Three costs eat returns:

  1. TER (total expense ratio). Should be under 0.25% for plain stock ETFs and under 0.10% for the largest. Anything above 0.50% is overpriced for an index ETF.
  2. Spread. The gap between buy and sell price. Tiny on big ETFs (a few cents), wider on niche ones.
  3. Currency conversion. If you buy a USD ETF in EUR, your broker may take 0.25% to 1% per trade. Use ETFs in your home currency where possible.
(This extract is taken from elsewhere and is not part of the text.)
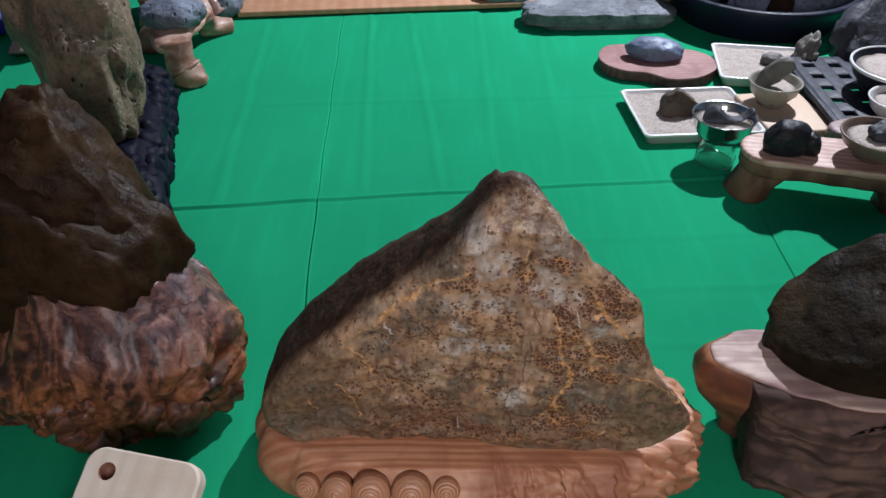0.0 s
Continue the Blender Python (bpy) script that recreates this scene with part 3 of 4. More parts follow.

Tax wrappers can double your real return

Use the wrapper your country provides:

  • UK: Stocks & Shares ISA (£20,000/year tax-free), then SIPP for retirement.
  • France: PEA for European ETFs (tax-free gains after 5 years), then assurance vie.
  • US: 401(k) up to the employer match, then Roth IRA, then taxable brokerage.
  • Germany: Sparerpauschbetrag (€1,000 tax-free yearly), held in any broker.

Common beginner mistakes

  • Checking the portfolio daily. Volatility is normal. Look once a quarter at most.
  • Buying 12 overlapping ETFs. A global stock ETF + a bond ETF already covers 95% of the planet.
  • Selling in a downturn. Every recovery in the past 100 years rewarded those who kept buying.
  • Chasing last year's winner. Today's hot sector ETF is often tomorrow's drag.
  • Ignoring fees. A 0.5% drag over 30 years can cost six figures.

Sample beginner portfolio

For a 30-year-old in Europe with a 30+ year horizon:

  • 80% VWCE (global stocks, accumulating)
  • 15% AGGG (global bonds)
  • 5% optional tech or clean energy ETF

Rebalance once a year (sell the over-weight, buy the under-weight) to keep the ratios. That is it. Most people overcomplicate this and lose to it.

The 30-minute action plan

  1. Open a low-cost broker account today.
  2. Pick one global stock ETF and one bond ETF.
  3. Set a monthly recurring buy (10 to 20% of income).
  4. Turn on dividend reinvestment.
  5. Close the app and check again in three months.

That is real ETF investing. Boring on purpose. The boring portfolio is the one that compounds for 30 years.